Microsoft is certainly embracing open source. It looks like Mono is still with us after open sourcing .NET, though it's now sponsored by Microsoft. They bought GitHub and kept it running. Are they still doing the extend with useful features not found elsewhere part? I don't follow their stack closely enough to know.


Visual Studio Code's Free version is crippled by, among other things, not being able to use certain language servers.


How about the part where certain plugins and extensions which work with Azure and some other Microsoft assets are not permitted in the forks of VSCode?


I'm not sure I believe this. IME, the developer experience of .NET on Linux and Mac platforms is definitely subpar compared to Windows.
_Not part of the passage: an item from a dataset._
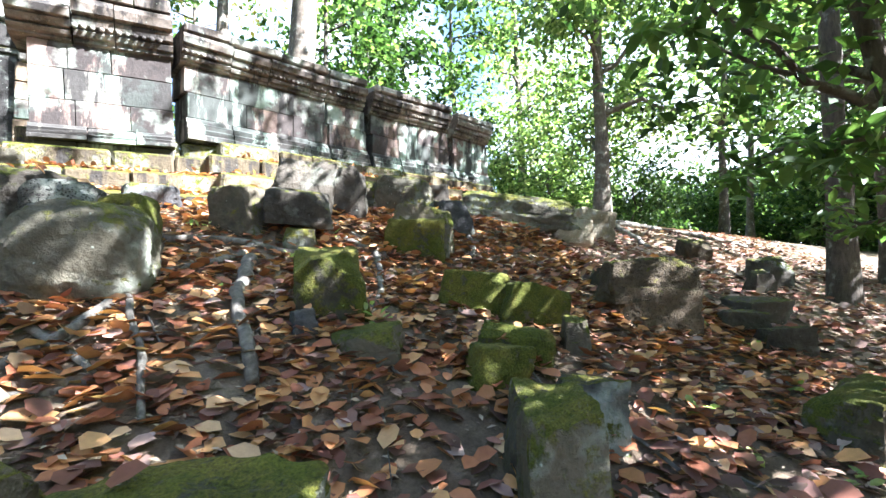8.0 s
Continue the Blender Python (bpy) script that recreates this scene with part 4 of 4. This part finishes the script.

I've tried to get started on F# several times and have always run into bugs and incomplete/inadequate documentation.


F# will always be a niche language compared to C#. The VSCode extension for F# is bad, while the C# extension for VSCode is just as good as Visual Studio for C#. I'm not apologizing for the .NET team, but if you want to be productive with F# then you really should stick to Visual Studio on Windows.


F# has been working on much better language servers for VS Code (building on top of the good parts of C#'s work and the larger Roslyn compiler infrastructure ecosystem), but also F# is much more a "community" project than much of the rest of .NET and a lot of it is "at the pace of open source" rather than "at the pace of corporate initiatives", for both good and bad.


I exclusively do dotnet on macos and I consider the experience to be mostly superior


Have you tried JetBrains Rider? I've found it pretty great on Mac and Linux.